# Extracting subsets of data frames

In this notebook, we will learn how to manipulate pandas DataFrame objects, starting with extracting subsets.

In [None]:
# import pandas

# load the gapminder dataset and save as `gapminder`

# take a look at the head of gapminder


### Extracting multiple columns


In [None]:
# try to extract two columns: country and gdpPercap from gapminder using the `df[]` notation with two column names


The `df[]` syntax expects only one value (or object) inside the square parentheses. 

Fortunately, you can provide multiple column names as a single **list** object.

In [None]:
# create a list containing the names of the columns we want to extract: 'country' and 'gdpPercap' 


You can extract both the country and gdpPercap columns by providing this *list* in the indexing square parentheses

In [None]:
# provide the list of names inside the `df[]` notation to extract the two columns from gapminder


### The `.loc` indexer

An alternative (and ultimately more flexible) approach to subsetting a Pandas DataFrame is to use the `.loc` indexer. 

With `.loc`, the square brackets expect *two* values: one for the *row* index and one for the *column* index. 

The general syntax is `df.loc[rows, cols]`.

In [None]:
# Use `df.loc[,]` to extract the entry with row index 3 from the 'gdpPercap' column


### Using `:` with `.loc` to select all rows/columns

If you want to extract all rows (or columns), you can replace the corresponding index entry with `:`. So the following code will extract all rows for the `gdpPercap` column:

In [None]:
# Use `df.loc[,]` to extract all rows from the 'gdpPercap' column

# what are two other ways that you could do this same thing?

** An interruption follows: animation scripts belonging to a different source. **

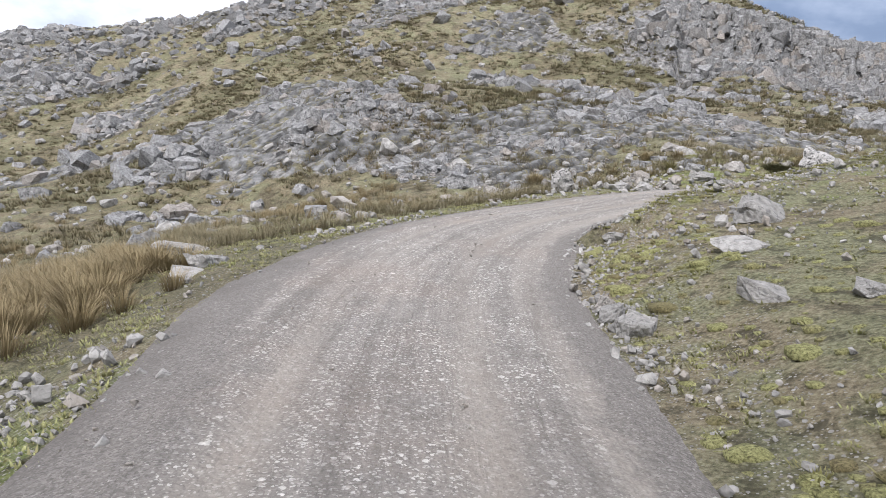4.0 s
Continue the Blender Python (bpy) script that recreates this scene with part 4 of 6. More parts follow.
# rubble on the cut bank, the mound beside the road and the heap at the verge
for cx, cy, sx, sy, n, s in ((-7.9, 13.3, 0.9, 1.0, 240, 0.17), (-12.9, -1.0, 0.8, 1.6, 260, 0.2), (3.0, 26.5, 0.9, 1.4, 110, 0.09), (-0.1, 11.2, 0.5, 0.5, 14, 0.24), (5.2, 6.9, 1.8, 0.8, 130, 0.11),
                             (-9.4, -17, 1.3, 4.5, 420, 0.06), (-3.6, 22, 0.5, 5, 480, 0.07), (-3.4, 32.5, 0.5, 6, 480, 0.055), (-5.6, 45, 0.8, 5, 480, 0.06), (-8.6, -18, 2.0, 4.5, 1600, 0.05), (-6.0, -22.5, 1.6, 2.5, 400, 0.07), (-7.0, 52, 0.6, 3, 160, 0.1), (1.9, 30, 0.5, 7, 420, 0.055), (-17.5, -11.2, 1.4, 2.0, 260, 0.2), (-26.6, 81.6, 1.3, 0.8, 110, 0.13)):
    q = np.stack([RNG.normal(cx, sx, n), RNG.normal(cy, sy, n)], -1)
    q = q[off_road(q[:, 0], q[:, 1], 2.4)]
    scatter("rubble", "loose angular limestone rubble", "stones", STONES_SMALL, q, RNG.lognormal(np.log(s * 0.42), 0.55, len(q)).clip(0.02, 0.2), 0.2, M_ROCKS, RNG, 0.8)
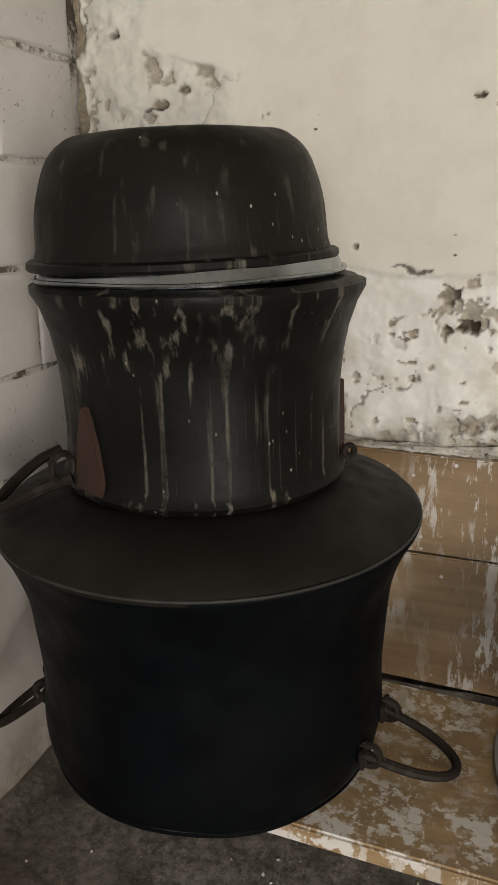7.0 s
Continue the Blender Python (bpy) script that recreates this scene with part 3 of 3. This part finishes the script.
ceiling = slab_box("ceiling", LEFT - 0.2, RIGHT + 0.2, FRONT - 0.2, BACK + 0.3, TOP, TOP + 0.15, CEILING)
tagged(ceiling, "plain plastered ceiling of the storeroom", "ceiling", kind="structure")

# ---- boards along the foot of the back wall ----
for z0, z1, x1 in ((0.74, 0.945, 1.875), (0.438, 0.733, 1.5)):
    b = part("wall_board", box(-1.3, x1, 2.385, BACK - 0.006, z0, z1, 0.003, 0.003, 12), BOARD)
    tagged(b, "brown stained board along the wall, splashed with white paint, shade painted towards its right", "board", "boards along the wall")
FOOT_X, FOOT_Z = np.linspace(-1.33, 1.88, 180), np.linspace(0.18, 0.434, 26)
footing = sheet("concrete_footing", FOOT_X, FOOT_Z, lambda U, V: (U, 2.35 + 0.03 * (V > 0.42) + 0.016 * fbm(U * 7, V * 9, 5, 77), V), DARKCEMENT)
tagged(footing, "rough grey concrete footing under the wall boards", "footing", kind="structure")
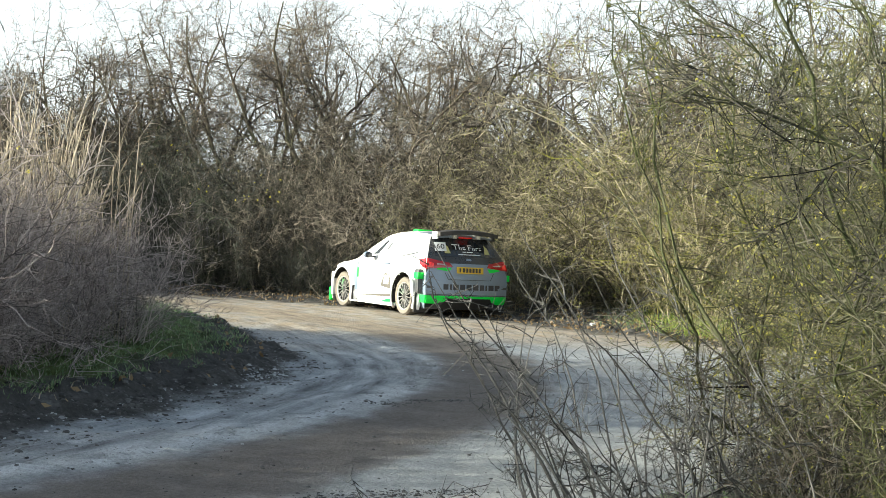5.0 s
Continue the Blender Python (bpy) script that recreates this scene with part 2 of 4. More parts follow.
def inside(poly, x, y):
    hit = np.zeros(x.shape, bool)
    for (ax, ay), (bx, by) in zip(poly, np.roll(poly, -1, 0)):
        hit ^= ((ay > y) != (by > y)) & (x < (bx - ax) * (y - ay) / (by - ay + 1e-12) + ax)
    return hit


def step(a, b, v):
    t = np.clip((v - a) / (b - a), 0, 1)
    return t * t * (3 - 2 * t)


def wave(x, y, scale, seed):
    """Smooth random relief, about -1 to 1."""
    rng = np.random.default_rng(seed)
    out = 0
    for k in range(10):
        ang, ph = rng.uniform(0, 2 * np.pi, 2)
        fr = rng.uniform(0.6, 1.7) * 2 * np.pi / scale
        out = out + np.sin((x * np.cos(ang) + y * np.sin(ang)) * fr + ph)
    return out / 4.5


def zones(x, y):
    isl = edge_distance(ISLAND, x, y, True) * np.where(inside(ISLAND, x, y), 1, -1)
    wob = 0.18 * wave(x, y, 1.3, 3) + 0.10 * wave(x, y, 0.45, 4)
    far_y = np.interp(x, FAR_EDGE[:, 0], FAR_EDGE[:, 1])
    near_y = np.interp(x, NEAR_EDGE[:, 0], NEAR_EDGE[:, 1])
    far = edge_distance(FAR_EDGE, x, y) * np.where(y > far_y, 1, -1)
    near = edge_distance(NEAR_EDGE, x, y) * np.where(y < near_y, 1, -1)
    return isl + wob, far + wob, near + wob


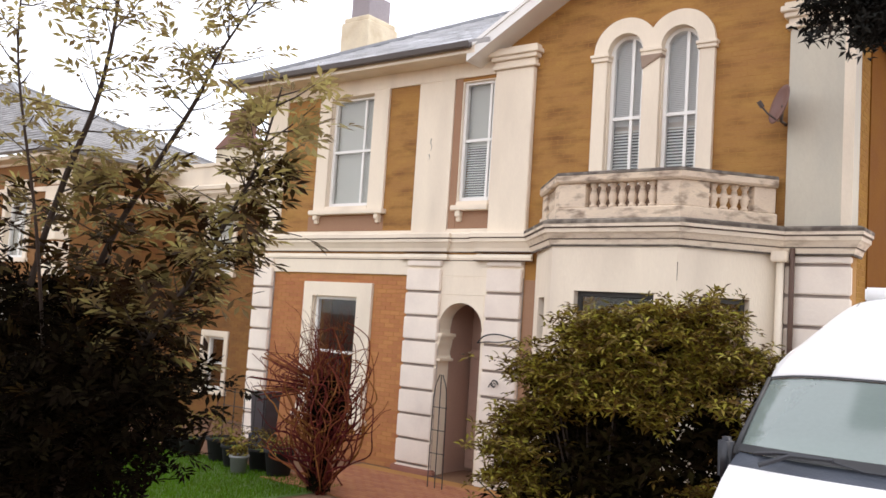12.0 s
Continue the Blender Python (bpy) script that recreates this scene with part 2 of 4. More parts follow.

If you want to extract multiple columns (or rows), you still need to provide all of the index values that you want to extract in a list.

In [None]:
# use `df.loc[,]` to extract all rows for the 'country' and 'gdpPercap' columns

# what is another way to do the same thing?

In [None]:
# extract the rows with index 4, 5, 6, 7, and 8 for the country and gdpPercap columns


If your index corresponds to a sequence of integers, you can instead provide a "range" object:

In [None]:
# use the `range()` function to simplify the code in the previous cell


### Using `.loc` with non-numeric indexes

Let's create `gapminder_country`, whose row index corresponds to the country variable:

In [None]:
# define gapminder_country as a new dataframe with the country column as the row index

# look at gapminder_country


In [None]:
# use the `df.loc[,]` notation to extract the rows for Germany for the gdpPercap column


### Exercise

1. Extract the population and year columns for Australia using `gapminder_country`.

2. Extract the 'country' and 'lifeExp' columns for the first, second, and third rows of `gapminder_country`.